Behind those two, the options are thin. Micheal Clemons is a fringe roster player currently penciled in as the top backup. Rookie Tyler Baron, a fifth-round pick out of Miami, brings long-term upside but is far from a Day 1 contributor.
Undrafted holdovers like Eric Watts and Braiden McGregor have yet to show much, and Rashad Weaver, a free-agent flier, had a strong spring but hasn’t recorded a sack since 2022. That’s a precarious setup for a team that likely wants to rotate edge rushers and stay aggressive up front.
That’s where Gross-Matos comes in. A former second-round pick by Carolina in 2020, the 6-foot-5, 265-pound pass rusher signed a two-year deal with the 49ers in the 2024 offseason. He recorded 4.5 sacks in his first year with San Francisco, though three of those came in a single game in December.

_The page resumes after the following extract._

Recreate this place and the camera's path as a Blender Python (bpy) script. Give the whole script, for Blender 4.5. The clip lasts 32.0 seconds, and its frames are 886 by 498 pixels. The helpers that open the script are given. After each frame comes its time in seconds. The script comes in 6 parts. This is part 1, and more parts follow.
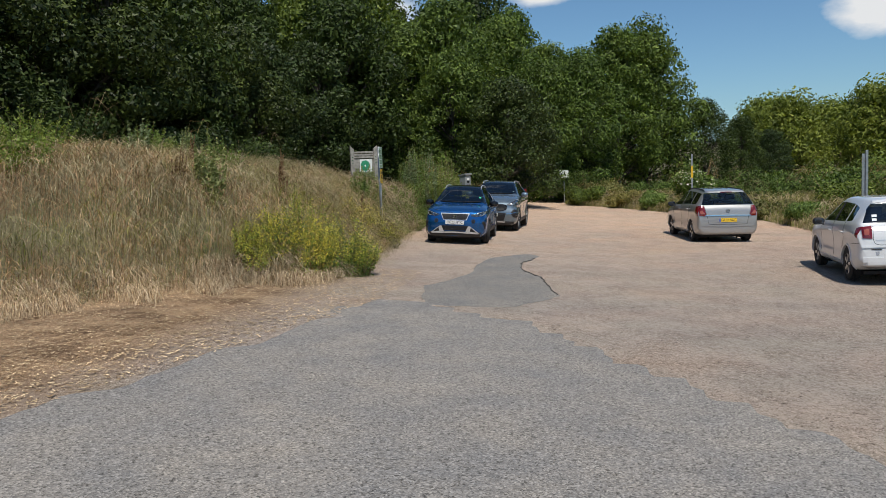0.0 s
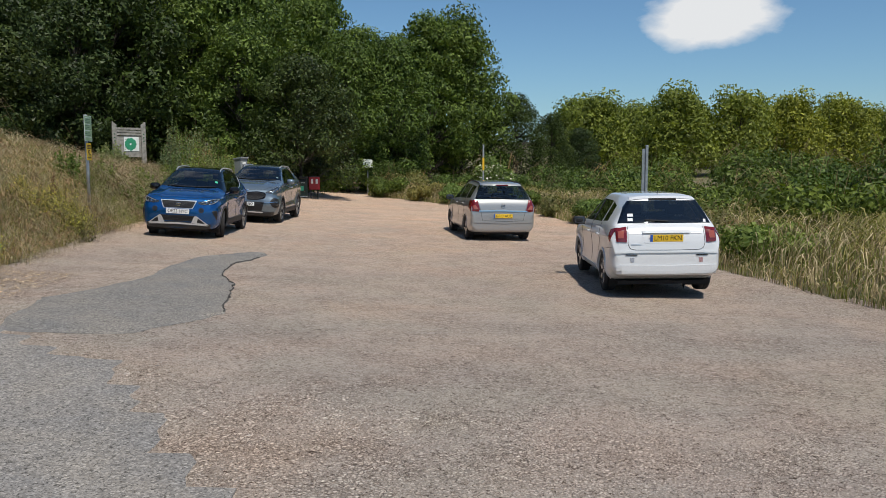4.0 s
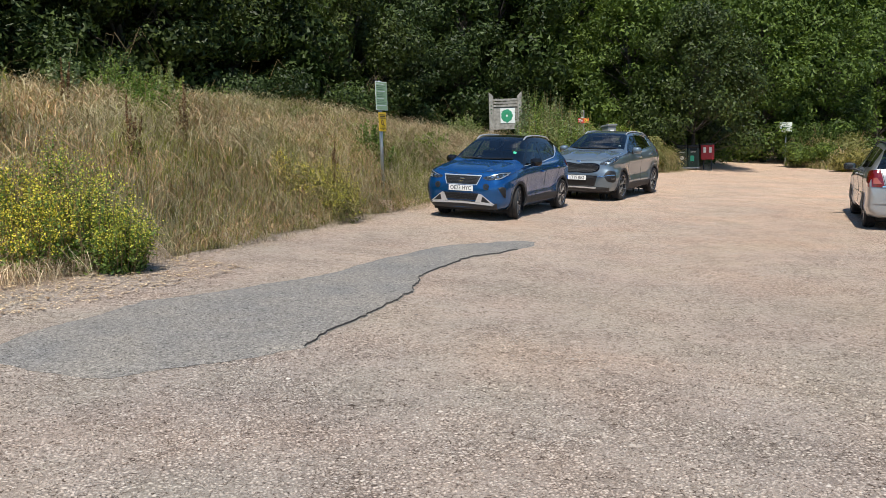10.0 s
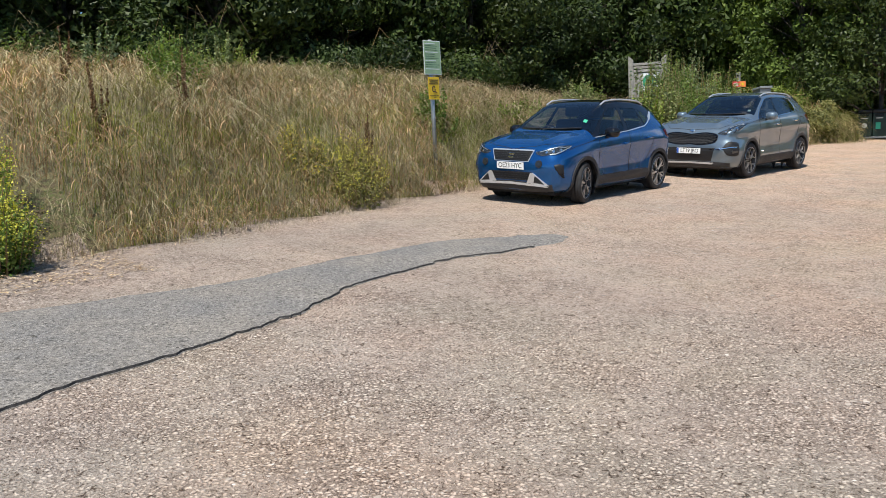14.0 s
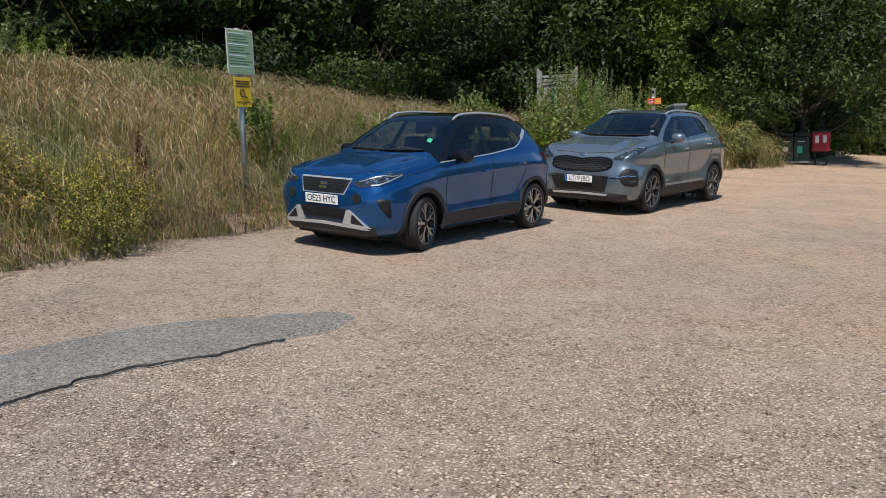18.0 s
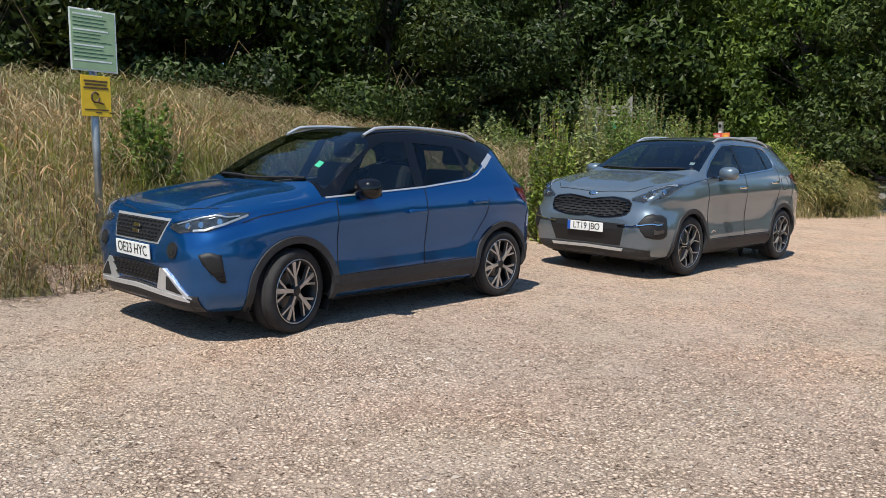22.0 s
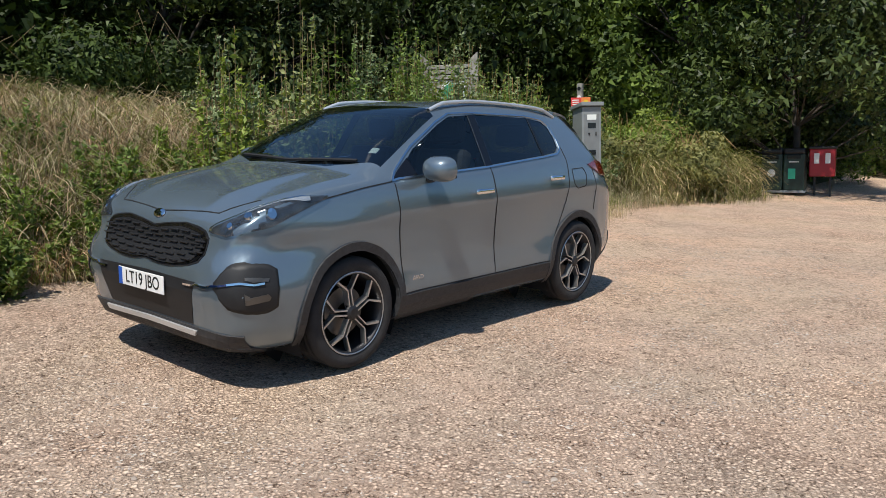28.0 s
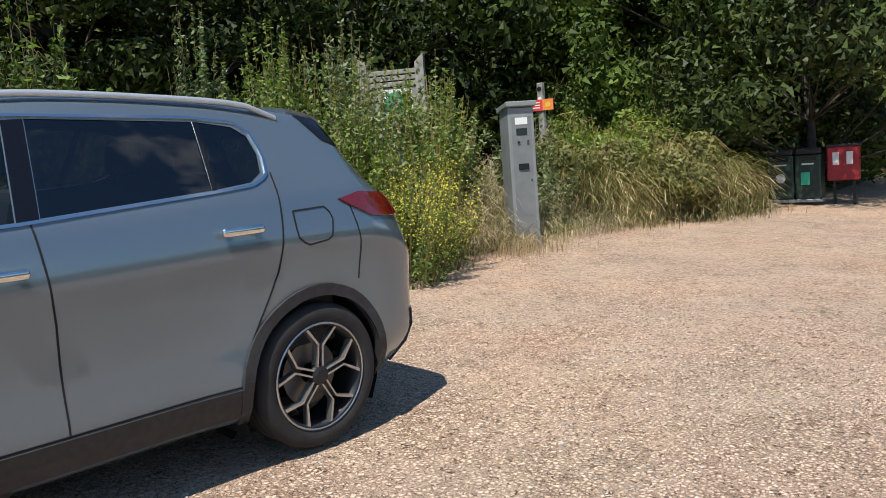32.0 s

Still, he's been productive when healthy, earning a 65.2 pass rush grade from Pro Football Focus with the Panthers in 2023 across just 12 games before a hamstring injury cut his season short.
Gross-Matos has flashed potential for years but never quite put it all together, and now finds himself on the wrong side of a roster crunch after the 49ers traded for Huff earlier this month.
Huff’s arrival pushes Gross-Matos down the pecking order, and his name has already surfaced in trade speculation, including in a piece from Bleacher Report's Gary Davenport identifying him as a likely candidate to be moved. Some have even floated him as a possible cut.
That makes this a classic low-risk, high-reward opportunity. The Jets have been targeting that archetype all offseason — young, inexpensive players with traits worth betting on. Gross-Matos checks every box.
He’s still just 27, carries a manageable cap hit, and would be reunited with Wilks. If anyone can unlock what’s left in Gross-Matos, it might be Wilks.